Transcribe the material in full, exactly as written.

Begin

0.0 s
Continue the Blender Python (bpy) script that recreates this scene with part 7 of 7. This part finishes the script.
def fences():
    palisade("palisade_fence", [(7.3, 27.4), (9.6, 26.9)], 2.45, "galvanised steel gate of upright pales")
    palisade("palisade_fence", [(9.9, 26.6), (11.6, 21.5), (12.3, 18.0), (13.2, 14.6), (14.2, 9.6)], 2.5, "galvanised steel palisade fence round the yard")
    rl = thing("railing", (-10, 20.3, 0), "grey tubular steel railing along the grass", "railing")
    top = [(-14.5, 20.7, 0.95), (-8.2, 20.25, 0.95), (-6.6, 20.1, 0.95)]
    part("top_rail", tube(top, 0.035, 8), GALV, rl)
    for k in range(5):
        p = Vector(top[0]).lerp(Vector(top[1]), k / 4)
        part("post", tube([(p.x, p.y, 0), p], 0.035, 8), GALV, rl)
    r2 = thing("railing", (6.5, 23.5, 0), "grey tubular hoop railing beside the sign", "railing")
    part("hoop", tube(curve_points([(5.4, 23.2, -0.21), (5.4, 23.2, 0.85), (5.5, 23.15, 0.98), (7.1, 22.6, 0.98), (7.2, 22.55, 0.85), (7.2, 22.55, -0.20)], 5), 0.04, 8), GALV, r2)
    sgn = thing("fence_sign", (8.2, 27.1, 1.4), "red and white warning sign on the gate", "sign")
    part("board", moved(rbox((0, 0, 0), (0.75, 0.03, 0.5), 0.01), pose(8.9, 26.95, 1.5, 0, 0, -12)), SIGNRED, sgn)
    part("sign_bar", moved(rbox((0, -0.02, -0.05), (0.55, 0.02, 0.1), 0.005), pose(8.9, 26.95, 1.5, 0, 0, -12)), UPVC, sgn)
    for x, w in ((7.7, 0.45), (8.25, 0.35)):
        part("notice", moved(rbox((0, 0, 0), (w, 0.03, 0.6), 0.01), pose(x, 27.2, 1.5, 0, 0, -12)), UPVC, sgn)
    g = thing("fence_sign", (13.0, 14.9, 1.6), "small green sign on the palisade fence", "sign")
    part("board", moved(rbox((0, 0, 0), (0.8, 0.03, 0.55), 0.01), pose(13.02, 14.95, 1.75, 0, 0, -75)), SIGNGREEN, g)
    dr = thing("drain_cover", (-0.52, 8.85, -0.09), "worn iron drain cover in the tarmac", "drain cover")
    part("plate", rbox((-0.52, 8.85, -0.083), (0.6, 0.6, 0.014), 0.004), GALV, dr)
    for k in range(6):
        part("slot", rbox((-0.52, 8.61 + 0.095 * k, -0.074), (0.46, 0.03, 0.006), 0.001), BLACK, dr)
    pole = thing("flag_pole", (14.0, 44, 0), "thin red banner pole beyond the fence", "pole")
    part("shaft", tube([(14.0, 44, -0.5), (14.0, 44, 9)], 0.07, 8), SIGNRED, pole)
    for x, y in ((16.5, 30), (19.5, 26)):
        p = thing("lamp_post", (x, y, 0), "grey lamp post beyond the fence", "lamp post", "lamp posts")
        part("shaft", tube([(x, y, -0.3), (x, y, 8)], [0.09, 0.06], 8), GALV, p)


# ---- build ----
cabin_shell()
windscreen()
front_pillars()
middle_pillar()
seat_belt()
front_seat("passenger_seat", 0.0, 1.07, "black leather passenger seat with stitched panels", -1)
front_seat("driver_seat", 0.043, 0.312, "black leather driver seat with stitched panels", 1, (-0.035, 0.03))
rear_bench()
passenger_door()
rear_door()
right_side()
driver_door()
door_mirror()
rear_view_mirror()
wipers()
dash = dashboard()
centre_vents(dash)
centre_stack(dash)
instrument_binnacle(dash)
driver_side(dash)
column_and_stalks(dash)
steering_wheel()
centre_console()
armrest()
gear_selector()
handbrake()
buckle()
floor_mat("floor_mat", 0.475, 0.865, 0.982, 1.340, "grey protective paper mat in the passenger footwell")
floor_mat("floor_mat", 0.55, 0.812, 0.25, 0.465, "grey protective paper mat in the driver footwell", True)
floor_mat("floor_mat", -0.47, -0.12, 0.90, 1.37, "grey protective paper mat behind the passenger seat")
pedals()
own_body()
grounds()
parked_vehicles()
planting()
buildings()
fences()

End

**Reply to the exercise**
0.0 s
Continue the Blender Python (bpy) script that recreates this scene with part 7 of 7. This part finishes the script.
def fences():
    palisade("palisade_fence", [(7.3, 27.4), (9.6, 26.9)], 2.45, "galvanised steel gate of upright pales")
    palisade("palisade_fence", [(9.9, 26.6), (11.6, 21.5), (12.3, 18.0), (13.2, 14.6), (14.2, 9.6)], 2.5, "galvanised steel palisade fence round the yard")
    rl = thing("railing", (-10, 20.3, 0), "grey tubular steel railing along the grass", "railing")
    top = [(-14.5, 20.7, 0.95), (-8.2, 20.25, 0.95), (-6.6, 20.1, 0.95)]
    part("top_rail", tube(top, 0.035, 8), GALV, rl)
    for k in range(5):
        p = Vector(top[0]).lerp(Vector(top[1]), k / 4)
        part("post", tube([(p.x, p.y, 0), p], 0.035, 8), GALV, rl)
    r2 = thing("railing", (6.5, 23.5, 0), "grey tubular hoop railing beside the sign", "railing")
    part("hoop", tube(curve_points([(5.4, 23.2, -0.21), (5.4, 23.2, 0.85), (5.5, 23.15, 0.98), (7.1, 22.6, 0.98), (7.2, 22.55, 0.85), (7.2, 22.55, -0.20)], 5), 0.04, 8), GALV, r2)
    sgn = thing("fence_sign", (8.2, 27.1, 1.4), "red and white warning sign on the gate", "sign")
    part("board", moved(rbox((0, 0, 0), (0.75, 0.03, 0.5), 0.01), pose(8.9, 26.95, 1.5, 0, 0, -12)), SIGNRED, sgn)
    part("sign_bar", moved(rbox((0, -0.02, -0.05), (0.55, 0.02, 0.1), 0.005), pose(8.9, 26.95, 1.5, 0, 0, -12)), UPVC, sgn)
    for x, w in ((7.7, 0.45), (8.25, 0.35)):
        part("notice", moved(rbox((0, 0, 0), (w, 0.03, 0.6), 0.01), pose(x, 27.2, 1.5, 0, 0, -12)), UPVC, sgn)
    g = thing("fence_sign", (13.0, 14.9, 1.6), "small green sign on the palisade fence", "sign")
    part("board", moved(rbox((0, 0, 0), (0.8, 0.03, 0.55), 0.01), pose(13.02, 14.95, 1.75, 0, 0, -75)), SIGNGREEN, g)
    dr = thing("drain_cover", (-0.52, 8.85, -0.09), "worn iron drain cover in the tarmac", "drain cover")
    part("plate", rbox((-0.52, 8.85, -0.083), (0.6, 0.6, 0.014), 0.004), GALV, dr)
    for k in range(6):
        part("slot", rbox((-0.52, 8.61 + 0.095 * k, -0.074), (0.46, 0.03, 0.006), 0.001), BLACK, dr)
    pole = thing("flag_pole", (14.0, 44, 0), "thin red banner pole beyond the fence", "pole")
    part("shaft", tube([(14.0, 44, -0.5), (14.0, 44, 9)], 0.07, 8), SIGNRED, pole)
    for x, y in ((16.5, 30), (19.5, 26)):
        p = thing("lamp_post", (x, y, 0), "grey lamp post beyond the fence", "lamp post", "lamp posts")
        part("shaft", tube([(x, y, -0.3), (x, y, 8)], [0.09, 0.06], 8), GALV, p)


# ---- build ----
cabin_shell()
windscreen()
front_pillars()
middle_pillar()
seat_belt()
front_seat("passenger_seat", 0.0, 1.07, "black leather passenger seat with stitched panels", -1)
front_seat("driver_seat", 0.043, 0.312, "black leather driver seat with stitched panels", 1, (-0.035, 0.03))
rear_bench()
passenger_door()
rear_door()
right_side()
driver_door()
door_mirror()
rear_view_mirror()
wipers()
dash = dashboard()
centre_vents(dash)
centre_stack(dash)
instrument_binnacle(dash)
driver_side(dash)
column_and_stalks(dash)
steering_wheel()
centre_console()
armrest()
gear_selector()
handbrake()
buckle()
floor_mat("floor_mat", 0.475, 0.865, 0.982, 1.340, "grey protective paper mat in the passenger footwell")
floor_mat("floor_mat", 0.55, 0.812, 0.25, 0.465, "grey protective paper mat in the driver footwell", True)
floor_mat("floor_mat", -0.47, -0.12, 0.90, 1.37, "grey protective paper mat behind the passenger seat")
pedals()
own_body()
grounds()
parked_vehicles()
planting()
buildings()
fences()